Regional variations in letter forms developed as isolated communities maintained runic traditions without constant contact with distant populations. The fundamental Elder Futhark system remained recognizable across all territories, but individual characters showed stylistic differences reflecting local carving preferences and tool traditions. These subtle variations allow modern archaeologists to trace the movement of objects and people through time and space by identifying regional carving styles.
Warfare accelerated the spread of runic knowledge as warbands recruited from multiple regions and captured literate individuals from conquered territories. The close association between warrior culture and runic mastery meant that military expansion directly promoted literacy expansion across northern Europe. Objects looted during raids carried inscriptions into new territories, exposing non-literate populations to Germanic writing and potentially inspiring local experiments with runic carving.

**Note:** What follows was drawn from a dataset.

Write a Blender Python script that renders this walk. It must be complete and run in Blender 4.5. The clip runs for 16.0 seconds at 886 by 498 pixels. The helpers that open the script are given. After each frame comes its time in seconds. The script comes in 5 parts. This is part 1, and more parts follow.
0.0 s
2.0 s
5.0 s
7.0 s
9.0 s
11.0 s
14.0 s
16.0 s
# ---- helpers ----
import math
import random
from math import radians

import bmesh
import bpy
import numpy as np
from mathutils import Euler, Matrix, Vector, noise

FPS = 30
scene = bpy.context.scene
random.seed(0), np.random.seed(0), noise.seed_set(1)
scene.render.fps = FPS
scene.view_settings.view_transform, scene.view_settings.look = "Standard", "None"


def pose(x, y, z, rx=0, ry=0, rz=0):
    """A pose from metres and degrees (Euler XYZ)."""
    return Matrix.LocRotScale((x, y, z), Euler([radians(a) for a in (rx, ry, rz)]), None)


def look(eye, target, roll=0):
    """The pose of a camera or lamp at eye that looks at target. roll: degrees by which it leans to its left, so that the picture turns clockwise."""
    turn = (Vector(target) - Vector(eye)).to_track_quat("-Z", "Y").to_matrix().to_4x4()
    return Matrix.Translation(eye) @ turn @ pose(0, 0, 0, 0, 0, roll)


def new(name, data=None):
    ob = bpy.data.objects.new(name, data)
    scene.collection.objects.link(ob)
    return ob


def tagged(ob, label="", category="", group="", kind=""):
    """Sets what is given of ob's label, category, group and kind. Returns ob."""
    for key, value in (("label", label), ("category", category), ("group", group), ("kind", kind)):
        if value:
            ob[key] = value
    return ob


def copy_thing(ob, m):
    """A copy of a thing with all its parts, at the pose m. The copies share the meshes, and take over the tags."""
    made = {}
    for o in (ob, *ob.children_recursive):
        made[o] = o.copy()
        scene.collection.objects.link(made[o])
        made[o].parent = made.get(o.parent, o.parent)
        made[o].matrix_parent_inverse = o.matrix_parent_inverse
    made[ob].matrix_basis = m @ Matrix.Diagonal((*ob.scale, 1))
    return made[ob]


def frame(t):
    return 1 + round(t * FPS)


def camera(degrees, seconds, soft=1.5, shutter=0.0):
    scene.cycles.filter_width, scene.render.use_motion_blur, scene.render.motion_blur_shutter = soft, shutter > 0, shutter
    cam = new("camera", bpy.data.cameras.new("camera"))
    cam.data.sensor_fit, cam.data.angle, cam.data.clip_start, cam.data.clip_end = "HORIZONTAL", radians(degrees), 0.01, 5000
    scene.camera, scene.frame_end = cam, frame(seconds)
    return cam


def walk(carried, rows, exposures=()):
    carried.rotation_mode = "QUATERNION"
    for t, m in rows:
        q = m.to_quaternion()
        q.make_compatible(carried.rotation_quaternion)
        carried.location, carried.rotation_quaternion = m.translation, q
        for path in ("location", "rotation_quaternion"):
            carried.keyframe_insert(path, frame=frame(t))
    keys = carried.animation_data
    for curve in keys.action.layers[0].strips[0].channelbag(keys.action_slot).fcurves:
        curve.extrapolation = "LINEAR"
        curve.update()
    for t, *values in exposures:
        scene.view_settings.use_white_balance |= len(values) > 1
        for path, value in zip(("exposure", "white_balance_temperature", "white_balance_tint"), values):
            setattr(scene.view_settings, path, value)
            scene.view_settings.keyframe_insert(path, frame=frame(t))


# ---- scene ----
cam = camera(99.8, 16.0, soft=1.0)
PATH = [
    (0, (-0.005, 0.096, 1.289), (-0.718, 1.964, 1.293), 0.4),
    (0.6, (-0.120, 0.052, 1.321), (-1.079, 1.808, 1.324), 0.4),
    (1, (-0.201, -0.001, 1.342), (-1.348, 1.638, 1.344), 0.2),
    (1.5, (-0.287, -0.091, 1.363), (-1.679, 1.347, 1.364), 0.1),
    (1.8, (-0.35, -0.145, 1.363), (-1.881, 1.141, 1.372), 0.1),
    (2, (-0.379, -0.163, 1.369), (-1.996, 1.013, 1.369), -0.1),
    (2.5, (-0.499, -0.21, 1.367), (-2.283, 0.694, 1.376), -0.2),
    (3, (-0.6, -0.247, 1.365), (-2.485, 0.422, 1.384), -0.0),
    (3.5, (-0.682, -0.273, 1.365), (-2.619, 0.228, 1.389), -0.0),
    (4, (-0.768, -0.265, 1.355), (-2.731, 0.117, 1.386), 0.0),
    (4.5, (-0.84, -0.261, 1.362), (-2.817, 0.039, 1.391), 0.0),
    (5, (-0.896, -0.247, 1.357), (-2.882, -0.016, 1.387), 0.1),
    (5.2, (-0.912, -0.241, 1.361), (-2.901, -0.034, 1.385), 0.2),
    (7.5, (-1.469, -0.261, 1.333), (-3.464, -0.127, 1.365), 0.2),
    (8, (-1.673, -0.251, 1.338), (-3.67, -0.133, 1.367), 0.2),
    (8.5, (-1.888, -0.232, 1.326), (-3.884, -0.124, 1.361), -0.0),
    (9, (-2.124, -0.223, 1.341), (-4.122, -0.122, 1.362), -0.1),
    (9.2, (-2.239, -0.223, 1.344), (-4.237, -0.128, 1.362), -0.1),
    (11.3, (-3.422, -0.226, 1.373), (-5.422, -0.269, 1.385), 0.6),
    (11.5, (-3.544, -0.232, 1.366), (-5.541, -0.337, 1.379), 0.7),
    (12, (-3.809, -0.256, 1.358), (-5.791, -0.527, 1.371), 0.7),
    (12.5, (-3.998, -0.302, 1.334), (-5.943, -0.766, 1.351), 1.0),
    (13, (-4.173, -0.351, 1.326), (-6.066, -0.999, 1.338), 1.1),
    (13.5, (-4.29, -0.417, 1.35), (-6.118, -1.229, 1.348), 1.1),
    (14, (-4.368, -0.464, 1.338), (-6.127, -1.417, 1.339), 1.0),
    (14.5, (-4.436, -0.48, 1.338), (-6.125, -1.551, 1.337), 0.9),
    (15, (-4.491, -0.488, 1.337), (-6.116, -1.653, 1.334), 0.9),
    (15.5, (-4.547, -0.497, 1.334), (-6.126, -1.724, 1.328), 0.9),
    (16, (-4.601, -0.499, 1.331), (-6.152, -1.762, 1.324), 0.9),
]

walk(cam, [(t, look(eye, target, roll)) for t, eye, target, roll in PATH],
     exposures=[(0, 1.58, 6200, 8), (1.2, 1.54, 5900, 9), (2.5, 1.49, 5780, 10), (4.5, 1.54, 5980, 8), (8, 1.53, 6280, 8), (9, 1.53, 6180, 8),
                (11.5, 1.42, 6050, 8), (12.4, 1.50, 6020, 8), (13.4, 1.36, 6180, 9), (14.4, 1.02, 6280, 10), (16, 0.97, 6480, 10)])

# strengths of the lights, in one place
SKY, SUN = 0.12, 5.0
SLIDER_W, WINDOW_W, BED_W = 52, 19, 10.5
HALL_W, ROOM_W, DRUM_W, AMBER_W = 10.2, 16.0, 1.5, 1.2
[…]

Foundation for Later Development
By 500 CE the Elder Futhark had achieved stable distribution across all Germanic-speaking territories, setting foundations for later developments during the Viking Age. The system persisted with minimal changes until around 700 CE, when linguistic shifts in North Germanic languages prompted development of the reduced Younger Futhark system containing only sixteen characters. The basic principles established during the first five centuries of runic use continued structuring how Scandinavian peoples understood and deployed written symbols throughout the medieval period.

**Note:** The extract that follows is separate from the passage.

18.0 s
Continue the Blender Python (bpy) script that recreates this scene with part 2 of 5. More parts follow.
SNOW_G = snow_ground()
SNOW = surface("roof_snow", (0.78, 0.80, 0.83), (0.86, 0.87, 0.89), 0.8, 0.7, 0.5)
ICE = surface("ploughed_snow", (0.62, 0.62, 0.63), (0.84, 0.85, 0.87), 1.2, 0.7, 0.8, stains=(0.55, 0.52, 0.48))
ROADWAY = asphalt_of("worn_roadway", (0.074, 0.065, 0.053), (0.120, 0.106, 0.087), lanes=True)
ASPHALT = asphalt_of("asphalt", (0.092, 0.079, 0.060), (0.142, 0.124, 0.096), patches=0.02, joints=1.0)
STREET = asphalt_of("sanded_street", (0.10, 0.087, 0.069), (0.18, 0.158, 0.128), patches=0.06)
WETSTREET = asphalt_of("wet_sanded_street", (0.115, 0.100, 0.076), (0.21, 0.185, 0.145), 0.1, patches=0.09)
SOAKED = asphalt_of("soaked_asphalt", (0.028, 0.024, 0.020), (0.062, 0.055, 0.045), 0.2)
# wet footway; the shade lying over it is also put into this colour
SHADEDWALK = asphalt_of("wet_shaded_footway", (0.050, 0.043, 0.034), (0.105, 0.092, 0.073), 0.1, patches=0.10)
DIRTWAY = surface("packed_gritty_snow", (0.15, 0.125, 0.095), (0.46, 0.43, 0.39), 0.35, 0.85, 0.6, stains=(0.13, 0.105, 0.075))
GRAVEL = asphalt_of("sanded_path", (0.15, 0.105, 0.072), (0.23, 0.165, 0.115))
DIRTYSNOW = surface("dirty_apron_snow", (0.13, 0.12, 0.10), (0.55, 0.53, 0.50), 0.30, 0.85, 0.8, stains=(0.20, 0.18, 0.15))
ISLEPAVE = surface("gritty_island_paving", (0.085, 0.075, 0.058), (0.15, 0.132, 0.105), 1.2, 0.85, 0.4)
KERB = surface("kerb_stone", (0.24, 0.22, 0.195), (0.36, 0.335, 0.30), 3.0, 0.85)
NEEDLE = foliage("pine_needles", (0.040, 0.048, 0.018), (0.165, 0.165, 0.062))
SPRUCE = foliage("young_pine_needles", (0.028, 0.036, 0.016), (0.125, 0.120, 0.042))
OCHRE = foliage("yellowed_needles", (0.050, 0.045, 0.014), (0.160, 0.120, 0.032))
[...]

The Elder Futhark represents Germanic peoples’ successful adaptation of Mediterranean writing technology to northern European materials, languages, and religious frameworks. This adaptation created a distinctly Germanic literate culture that served both practical and sacred purposes simultaneously, reflecting the integrated worldview of societies that recognized no firm boundary between material and spiritual dimensions of existence.